-- SET TASK --
Count every line in the following entries where the word "category" appears. Give the count alone.

-- begin RECORD SET --

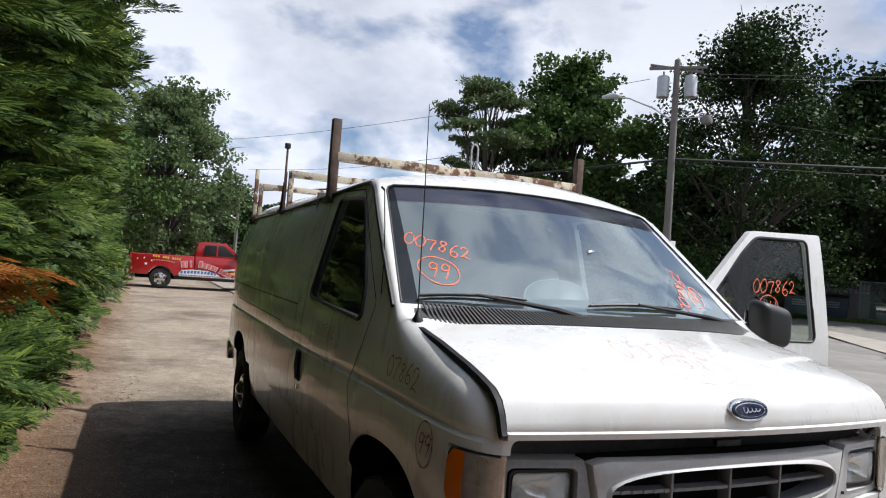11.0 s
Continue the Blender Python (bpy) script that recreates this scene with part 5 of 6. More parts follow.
def leaflet_bough(scale, steps=7, wide=0.030):
    """One flat feathery bough along +x in the xy plane: rhombic leaflets (n, 4, 3)."""
    q = []
    n_side = steps
    for i in range(n_side):
        t = (i + 0.5) / n_side
        px = t
        for sd in (-1, 1):
            L = 0.52 * (1 - t) ** 0.75 + 0.10
            L *= rng.uniform(0.75, 1.2)
            ang = sd * radians(rng.uniform(24, 42))
            dx, dy = math.cos(ang), math.sin(ang)
            m = max(2, int(L / (0.14 * 7 / steps)))
            for j in range(m):
                s = (j + 0.4) / m
                cx, cy = px + dx * L * s, dy * L * s
                for s2 in (-1, 1):
                    a2 = ang + s2 * radians(rng.uniform(14, 30))
                    ll = (0.22 * (1 - s) + 0.13) * rng.uniform(0.8, 1.25)
                    wx, wy = -math.sin(a2) * wide, math.cos(a2) * wide
                    ex, ey = cx + math.cos(a2) * ll, cy + math.sin(a2) * ll
                    mx, my = cx + math.cos(a2) * ll * 0.55, cy + math.sin(a2) * ll * 0.55
                    q.append(((cx, cy, 0), (mx + wx, my + wy, 0.01), (ex, ey, 0), (mx - wx, my - wy, 0.01)))
    a = np.array(q)
    # droop and curl
    r = a[..., 0]
    a[..., 2] += -0.16 * r ** 2 + 0.05 * np.abs(a[..., 1])
    return a * scale


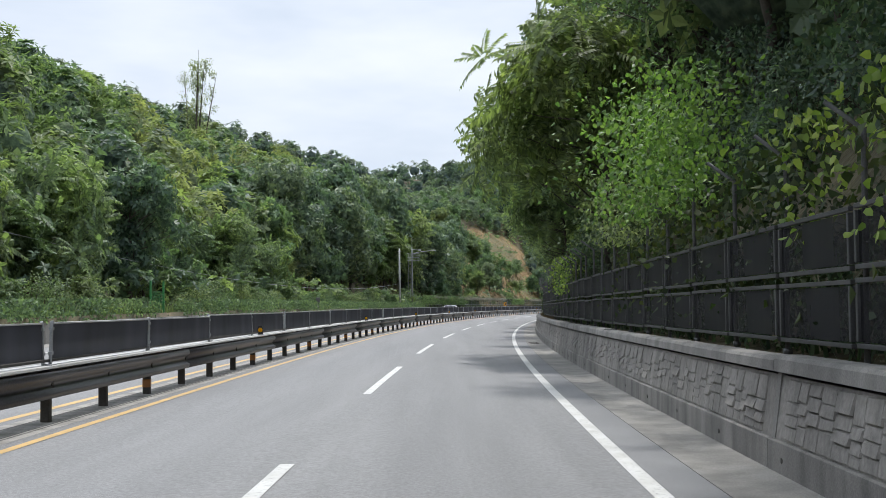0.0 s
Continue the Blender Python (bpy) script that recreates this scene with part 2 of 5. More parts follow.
M_LEAF_A = leaf_shader("pinnate_leaf", (0.075, 0.112, 0.073), (0.140, 0.205, 0.117), (0.234, 0.319, 0.172))
M_LEAF_B = leaf_shader("broad_leaf", (0.077, 0.116, 0.085), (0.145, 0.208, 0.131), (0.234, 0.315, 0.184))
M_LEAF_C = leaf_shader("dark_leaf", (0.064, 0.099, 0.085), (0.124, 0.178, 0.139), (0.205, 0.271, 0.195))
M_LEAF_Y = leaf_shader("yellowing_leaf", (0.150, 0.150, 0.040), (0.270, 0.250, 0.055), (0.400, 0.350, 0.075))
M_LEAF_P = leaf_shader("pale_leaf", (0.132, 0.162, 0.092), (0.226, 0.270, 0.142), (0.330, 0.376, 0.196))
# leaf colour shifted to blue, painting in the haze of distance
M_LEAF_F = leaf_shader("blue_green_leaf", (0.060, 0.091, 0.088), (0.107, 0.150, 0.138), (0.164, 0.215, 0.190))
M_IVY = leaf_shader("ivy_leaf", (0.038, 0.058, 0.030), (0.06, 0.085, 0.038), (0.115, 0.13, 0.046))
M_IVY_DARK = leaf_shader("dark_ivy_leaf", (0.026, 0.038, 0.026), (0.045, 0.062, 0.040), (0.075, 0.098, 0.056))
M_DRY = leaf_shader("dry_fern", (0.108, 0.077, 0.053), (0.186, 0.132, 0.086), (0.300, 0.222, 0.150), 0.8, (1.1, 1.04, 0.95))
M_STRAW = leaf_shader("tan_grass", (0.170, 0.106, 0.050), (0.220, 0.140, 0.066), (0.270, 0.180, 0.090), 0.8, (1.1, 1.04, 0.95))
M_KUDZU = leaf_shader("kudzu_leaf", (0.100, 0.180, 0.058), (0.185, 0.290, 0.085), (0.290, 0.400, 0.125))
M_OLIVE = leaf_shader("olive_grass", (0.10, 0.092, 0.045), (0.14, 0.125, 0.06), (0.19, 0.16, 0.08), 0.8, (1.1, 1.04, 0.95))
M_TWIG = surface("pale_twig_bark", (0.10, 0.092, 0.080), (0.20, 0.185, 0.160), 2.0, 25.0, 0.9)
M_WHITECARD = plain("white_paper", (0.7, 0.7, 0.68), 0.8)
M_VINE_DRY = leaf_shader("dry_vine", (0.18, 0.16, 0.15), (0.30, 0.27, 0.255), (0.46, 0.42, 0.395), 0.8, (1.1, 1.04, 0.95))


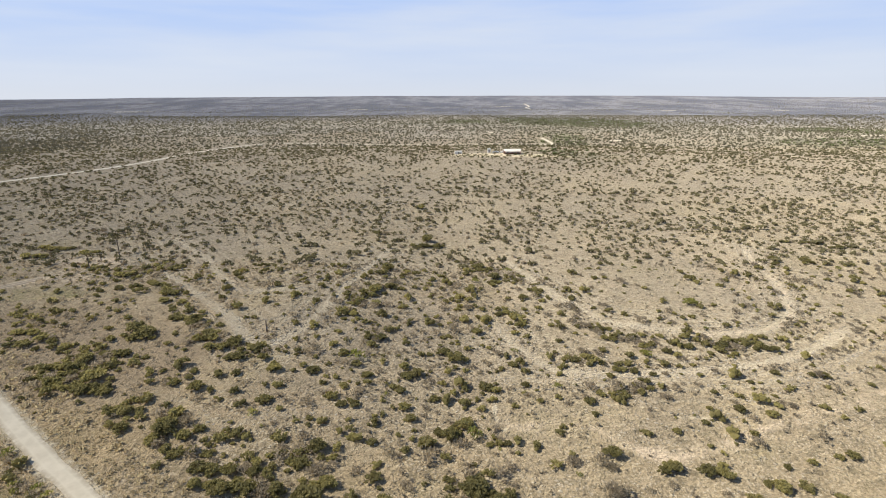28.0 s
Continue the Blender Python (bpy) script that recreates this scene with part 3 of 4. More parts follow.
CAP = (ICO1[0], ICO1[1][ICO1[0][ICO1[1]].mean(1)[:, 2] > 0.0])
NEAR = [crown(100 + k, 7 + k % 4, DOME, 84, 0.85 + 0.08 * (k % 3), 0.75, card=0.2, lump=0.78, slim=0.5, core=0.76) for k in range(10)]
MID = [crown(200 + k, 3 + k % 3, DOME, 30, 0.8 + 0.1 * (k % 3), 0.7, card=0.22, lump=0.95, slim=0.5, core=0.9) for k in range(12)]
FAR = [crown(300 + k, 2, CAP, 4, 0.75, 0.6, card=0.3, lump=1.3) for k in range(12)]
PLAIN = [crown(340 + k, 1, CAP, 0, 0.6, 0.3, lump=1.8) for k in range(6)]
TWIG = [crown(400 + k, 7, None, 104, 0.78, 0.74, card=0.24, slim=0.34) for k in range(6)]
TWIGFAR = [crown(500 + k, 4, None, 13, 0.7, 0.6, card=0.55, slim=0.5) for k in range(4)]
TUFT = [crown(600 + k, 2, None, 5, 0.6, 0.4, card=0.8) for k in range(4)]


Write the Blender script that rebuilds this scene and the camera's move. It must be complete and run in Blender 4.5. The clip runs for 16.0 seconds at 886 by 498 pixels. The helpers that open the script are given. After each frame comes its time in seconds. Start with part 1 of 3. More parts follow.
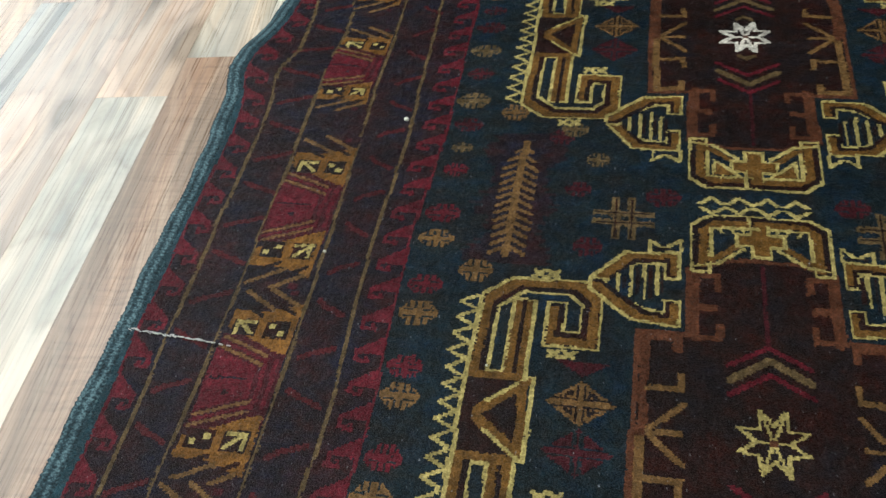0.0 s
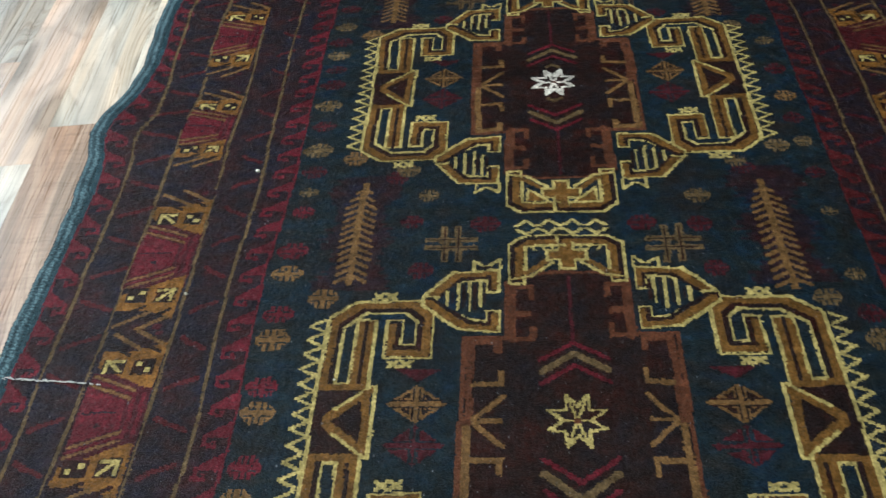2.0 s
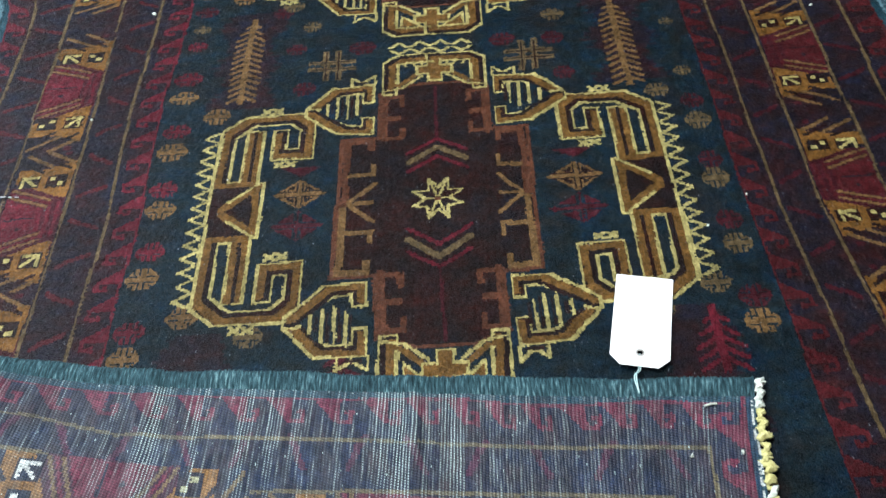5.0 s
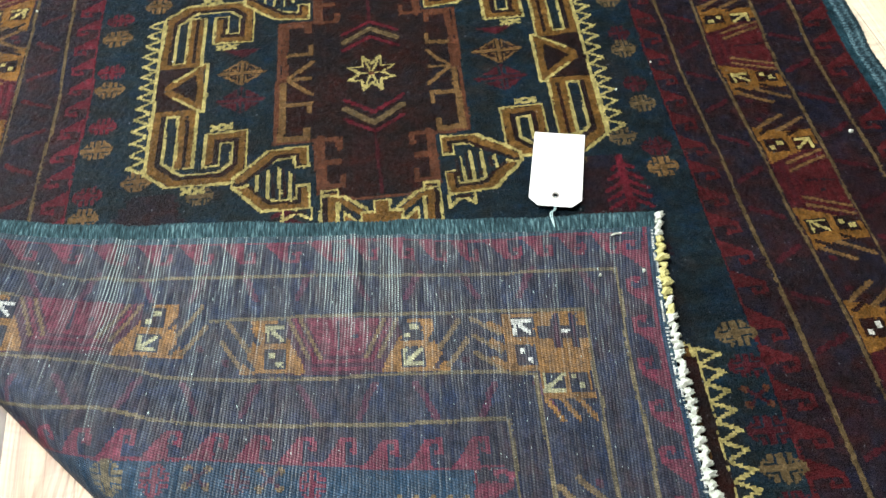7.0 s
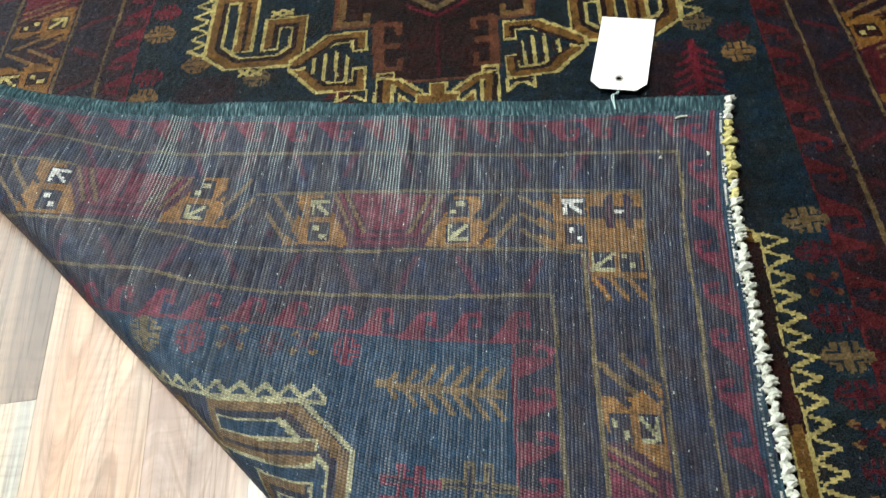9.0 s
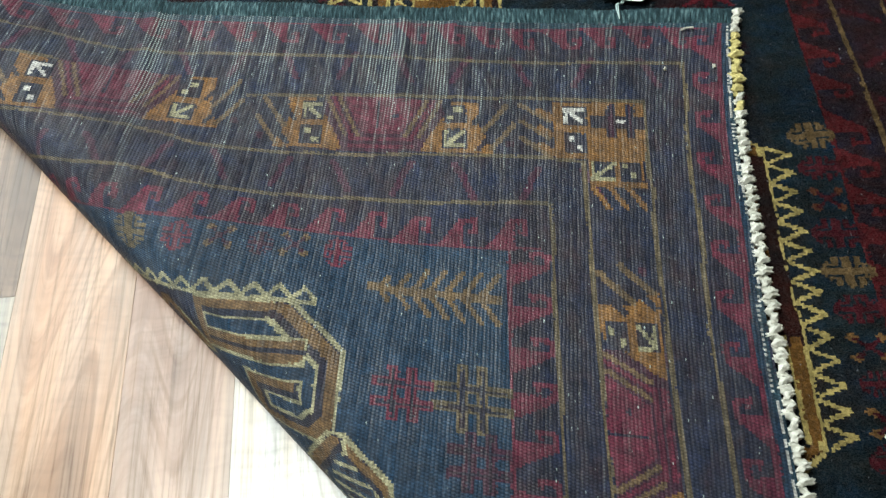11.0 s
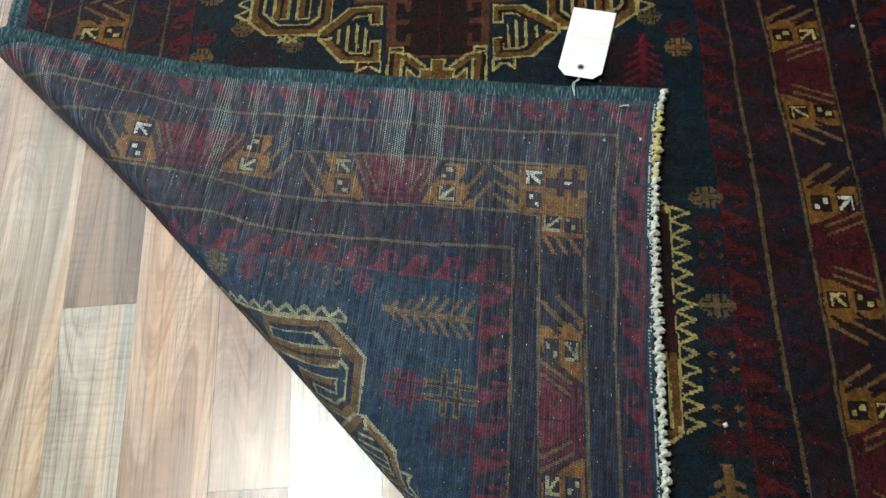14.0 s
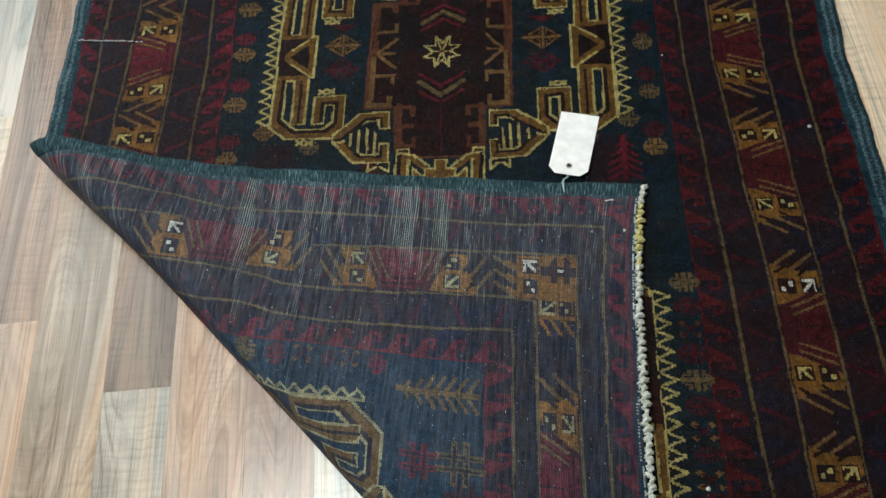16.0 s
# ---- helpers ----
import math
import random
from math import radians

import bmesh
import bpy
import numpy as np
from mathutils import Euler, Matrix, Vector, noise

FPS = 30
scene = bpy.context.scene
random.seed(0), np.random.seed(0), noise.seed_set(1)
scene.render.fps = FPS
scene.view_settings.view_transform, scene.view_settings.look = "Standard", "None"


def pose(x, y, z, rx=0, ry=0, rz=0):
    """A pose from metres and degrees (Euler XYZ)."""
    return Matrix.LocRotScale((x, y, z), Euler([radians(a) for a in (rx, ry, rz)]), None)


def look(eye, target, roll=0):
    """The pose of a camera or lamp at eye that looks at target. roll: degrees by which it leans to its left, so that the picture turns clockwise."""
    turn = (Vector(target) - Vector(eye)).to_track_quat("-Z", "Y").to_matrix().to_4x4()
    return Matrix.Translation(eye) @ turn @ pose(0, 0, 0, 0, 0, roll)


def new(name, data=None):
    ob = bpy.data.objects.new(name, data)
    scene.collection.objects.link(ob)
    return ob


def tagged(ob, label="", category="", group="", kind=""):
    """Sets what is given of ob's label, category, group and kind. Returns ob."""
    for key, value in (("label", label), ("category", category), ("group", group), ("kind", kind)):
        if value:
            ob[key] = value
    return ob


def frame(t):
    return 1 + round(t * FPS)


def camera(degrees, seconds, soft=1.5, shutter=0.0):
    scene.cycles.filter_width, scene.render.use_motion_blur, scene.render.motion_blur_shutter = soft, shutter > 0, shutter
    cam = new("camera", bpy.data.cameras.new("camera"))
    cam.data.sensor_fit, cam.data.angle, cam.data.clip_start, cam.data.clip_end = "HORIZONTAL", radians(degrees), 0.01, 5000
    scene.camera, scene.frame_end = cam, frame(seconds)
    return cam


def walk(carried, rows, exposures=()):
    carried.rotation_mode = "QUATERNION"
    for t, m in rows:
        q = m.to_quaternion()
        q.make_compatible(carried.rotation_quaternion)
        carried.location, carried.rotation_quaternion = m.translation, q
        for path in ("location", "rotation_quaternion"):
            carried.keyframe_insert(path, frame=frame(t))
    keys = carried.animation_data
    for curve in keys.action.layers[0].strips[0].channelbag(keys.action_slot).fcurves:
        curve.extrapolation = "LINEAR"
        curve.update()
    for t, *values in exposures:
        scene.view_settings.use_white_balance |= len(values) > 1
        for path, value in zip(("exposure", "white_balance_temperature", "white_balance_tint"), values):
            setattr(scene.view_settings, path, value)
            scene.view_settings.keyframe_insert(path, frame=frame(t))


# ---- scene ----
import collections

cam = camera(52.5, 16.0, 1.5, 0.4)
PATH = [
    (0, (-0.124, -0.412, 0.659), (-0.526, 0.917, -0.781), -8.6),
    (0.5, (-0.11, -0.44, 0.683), (-0.482, 0.92, -0.736), -8.5),
    (1, (-0.098, -0.465, 0.702), (-0.412, 0.929, -0.698), -7.5),
    (1.5, (-0.076, -0.486, 0.712), (-0.321, 0.938, -0.671), -6.7),
    (2, (-0.05, -0.504, 0.72), (-0.223, 0.934, -0.658), -5.9),
    (2.5, (-0.027, -0.525, 0.721), (-0.135, 0.899, -0.679), -4.8),
    (3, (-0.006, -0.553, 0.717), (-0.069, 0.839, -0.717), -3.9),
    (3.5, (0.015, -0.583, 0.721), (-0.042, 0.781, -0.741), -4.3),
    (4, (0.029, -0.622, 0.717), (-0.048, 0.709, -0.774), -5.5),
    (4.2, (0.038, -0.633, 0.713), (-0.041, 0.689, -0.785), -5.8),
    (6.3, (0.034, -0.785, 0.752), (0.031, 0.462, -0.812), -7.1),
    (6.5, (0.037, -0.8, 0.753), (0.077, 0.433, -0.821), -5.9),
    (7, (0.036, -0.821, 0.731), (0.09, 0.388, -0.861), -3.4),
    (7.5, (0.048, -0.836, 0.71), (-0.003, 0.384, -0.874), -6.3),
    (8, (0.069, -0.857, 0.7), (-0.041, 0.37, -0.875), -7.9),
    (8.5, (0.074, -0.868, 0.679), (-0.078, 0.329, -0.917), -9.2),
    (9, (0.079, -0.872, 0.657), (-0.1, 0.285, -0.964), -10.8),
    (9.5, (0.073, -0.875, 0.644), (-0.112, 0.255, -0.996), -11.2),
    (10, (0.063, -0.886, 0.631), (-0.1, 0.219, -1.028), -9.5),
    (10.2, (0.062, -0.887, 0.626), (-0.091, 0.2, -1.046), -8.9),
    (12.3, (0.063, -0.898, 0.619), (-0.052, 0.154, -1.079), -6.6),
    (12.5, (0.056, -0.887, 0.621), (-0.029, 0.155, -1.083), -4.9),
    (13, (0.081, -0.87, 0.708), (-0.03, 0.094, -1.041), -6.3),
    (13.5, (0.107, -0.882, 0.868), (-0.054, 0.015, -0.912), -9.5),
    (14, (0.122, -0.898, 0.953), (-0.075, -0.073, -0.858), -12.3),
    (14.5, (0.13, -0.895, 0.992), (-0.052, -0.103, -0.835), -12.8),
    (15, (0.127, -0.898, 1.017), (-0.032, -0.075, -0.799), -11.3),
    (15.5, (0.12, -0.913, 1.051), (-0.039, -0.014, -0.728), -10.4),
    (16, (0.111, -0.925, 1.071), (-0.058, 0.029, -0.678), -10.2),
]
EXPOSURES = [(0, 0.05, 6800, 10), (1.5, 0.17, 6580, 10), (2.0, 0.28, 6450, 10), (2.5, 0.32, 6350, 10), (3.3, 0.57, 6080, 10), (4.0, 0.75, 5850, 10), (7.0, 0.83, 6600, 10), (9.0, 0.50, 6780, 10), (10.0, 0.34, 6840, 10), (12.5, 0.25, 6680, 10), (13.5, 0.07, 6650, 10), (14.5, -0.22, 6600, 10), (15.0, -0.29, 6620, 10), (16.0, -0.30, 6600, 10)]
walk(cam, [(t, look(eye, target, roll)) for t, eye, target, roll in PATH], EXPOSURES)


# ---- world and light ----
world = bpy.data.worlds.new("world")
scene.world = world
world.use_nodes = True
wn = world.node_tree.nodes
sky = wn.new("ShaderNodeTexSky")
sky.sky_type, sky.sun_disc = "NISHITA", False
sky.sun_elevation, sky.sun_rotation = radians(35), radians(-60)
world.node_tree.links.new(sky.outputs[0], wn["Background"].inputs[0])
wn["Background"].inputs[1].default_value = 0.1


def area_light(name, m, sx, sy, watts, colour):
    la = bpy.data.lights.new(name, "AREA")
    la.shape, la.size, la.size_y, la.energy, la.color = "RECTANGLE", sx, sy, watts, colour
    ob = new(name, la)
    ob.matrix_world = m
    return ob


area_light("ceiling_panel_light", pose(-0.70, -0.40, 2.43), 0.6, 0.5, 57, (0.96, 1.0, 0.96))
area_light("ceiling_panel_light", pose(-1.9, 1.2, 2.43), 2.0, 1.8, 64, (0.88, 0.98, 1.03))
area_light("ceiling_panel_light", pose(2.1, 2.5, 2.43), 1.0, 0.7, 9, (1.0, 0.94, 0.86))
area_light("window_light", pose(-3.02, 2.4, 1.6, 0, -90, 0), 1.4, 2.2, 42, (0.75, 0.93, 1.03))


# ---- materials ----
def node_material(name):
    m = bpy.data.materials.new(name)
    m.use_nodes = True
    return m, m.node_tree.nodes, m.node_tree.links, m.node_tree.nodes["Principled BSDF"]


def math_node(nodes, links, op, a, b=None):
    n = nodes.new("ShaderNodeMath")
    n.operation = op
    for i, v in enumerate((a, b)):
        if v is None:
            continue
        if isinstance(v, (int, float)):
            n.inputs[i].default_value = v
        else:
            links.new(v, n.inputs[i])
    return n.outputs[0]


def ramp(nodes, links, fac, stops):
    n = nodes.new("ShaderNodeValToRGB")
    links.new(fac, n.inputs[0])
    el = n.color_ramp.elements
    while len(el) < len(stops):
        el.new(0.5)
    for e, (p, c) in zip(el, stops):
        e.position = p
        e.color = (c, c, c, 1) if isinstance(c, (int, float)) else (*c, 1)
    return n.outputs[0]


def mix_colour(nodes, links, fac, a, b, blend="MIX"):
    n = nodes.new("ShaderNodeMix")
    n.data_type, n.blend_type = "RGBA", blend
    for i, v in ((0, fac), (6, a), (7, b)):
        if isinstance(v, (int, float)):
            n.inputs[i].default_value = v
        elif isinstance(v, tuple):
            n.inputs[i].default_value = (*v, 1)
        else:
            links.new(v, n.inputs[i])
    return n.outputs[2]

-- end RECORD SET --

-- COMPLETED TASK --
3